- _Goal_: Give only the number of lines in the listing below where the string "script" occurs.

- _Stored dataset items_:
════════
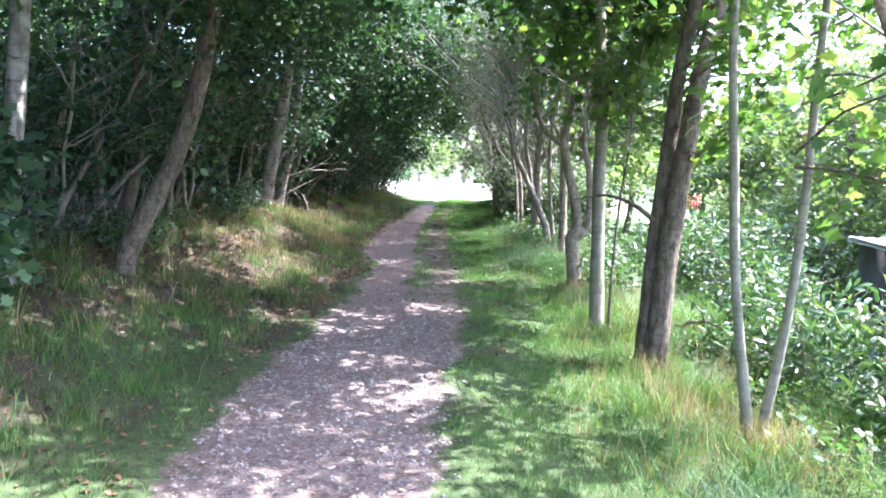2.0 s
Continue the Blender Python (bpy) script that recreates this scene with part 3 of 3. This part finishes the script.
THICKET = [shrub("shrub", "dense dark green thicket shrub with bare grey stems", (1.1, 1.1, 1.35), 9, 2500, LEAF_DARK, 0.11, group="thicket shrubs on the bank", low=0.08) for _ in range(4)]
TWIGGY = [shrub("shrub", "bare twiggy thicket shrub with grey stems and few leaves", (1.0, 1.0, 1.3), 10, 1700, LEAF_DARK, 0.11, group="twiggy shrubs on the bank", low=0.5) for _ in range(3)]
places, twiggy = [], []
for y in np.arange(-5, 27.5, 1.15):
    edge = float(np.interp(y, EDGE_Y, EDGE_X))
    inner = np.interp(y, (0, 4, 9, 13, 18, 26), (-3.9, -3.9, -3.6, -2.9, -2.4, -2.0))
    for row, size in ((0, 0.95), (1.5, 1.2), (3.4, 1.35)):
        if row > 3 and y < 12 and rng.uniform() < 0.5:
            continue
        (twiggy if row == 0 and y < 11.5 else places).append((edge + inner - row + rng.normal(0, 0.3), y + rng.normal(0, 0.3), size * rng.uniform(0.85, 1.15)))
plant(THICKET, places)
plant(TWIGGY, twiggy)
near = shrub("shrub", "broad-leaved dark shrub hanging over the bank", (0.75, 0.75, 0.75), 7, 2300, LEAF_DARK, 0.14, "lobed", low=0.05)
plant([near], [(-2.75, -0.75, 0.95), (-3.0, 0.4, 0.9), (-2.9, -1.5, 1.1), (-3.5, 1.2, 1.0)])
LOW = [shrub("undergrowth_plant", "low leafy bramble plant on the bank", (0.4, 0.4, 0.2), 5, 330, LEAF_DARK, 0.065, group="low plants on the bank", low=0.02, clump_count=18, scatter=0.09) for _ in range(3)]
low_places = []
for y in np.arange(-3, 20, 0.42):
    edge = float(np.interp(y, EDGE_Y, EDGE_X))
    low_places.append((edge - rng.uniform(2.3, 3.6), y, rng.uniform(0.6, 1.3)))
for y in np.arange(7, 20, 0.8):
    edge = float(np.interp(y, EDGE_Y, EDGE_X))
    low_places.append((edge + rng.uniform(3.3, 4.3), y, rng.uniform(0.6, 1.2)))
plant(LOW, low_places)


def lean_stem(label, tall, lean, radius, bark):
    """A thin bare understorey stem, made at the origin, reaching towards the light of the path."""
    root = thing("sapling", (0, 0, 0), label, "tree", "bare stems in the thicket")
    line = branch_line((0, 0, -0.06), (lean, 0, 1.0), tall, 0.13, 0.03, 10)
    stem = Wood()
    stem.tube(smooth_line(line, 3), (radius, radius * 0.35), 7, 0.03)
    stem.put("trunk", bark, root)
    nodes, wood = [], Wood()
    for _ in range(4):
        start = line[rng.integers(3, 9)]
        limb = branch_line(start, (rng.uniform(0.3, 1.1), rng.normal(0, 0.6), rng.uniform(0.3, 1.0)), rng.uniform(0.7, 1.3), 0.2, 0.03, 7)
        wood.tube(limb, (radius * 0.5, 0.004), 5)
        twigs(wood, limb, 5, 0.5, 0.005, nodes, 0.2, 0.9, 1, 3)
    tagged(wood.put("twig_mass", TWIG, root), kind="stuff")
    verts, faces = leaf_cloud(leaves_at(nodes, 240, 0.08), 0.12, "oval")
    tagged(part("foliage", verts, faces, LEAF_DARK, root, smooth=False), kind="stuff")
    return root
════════
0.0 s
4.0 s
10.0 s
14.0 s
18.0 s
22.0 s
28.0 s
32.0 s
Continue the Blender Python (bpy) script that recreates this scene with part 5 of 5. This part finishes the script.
════════
- _Exercise answer_: 2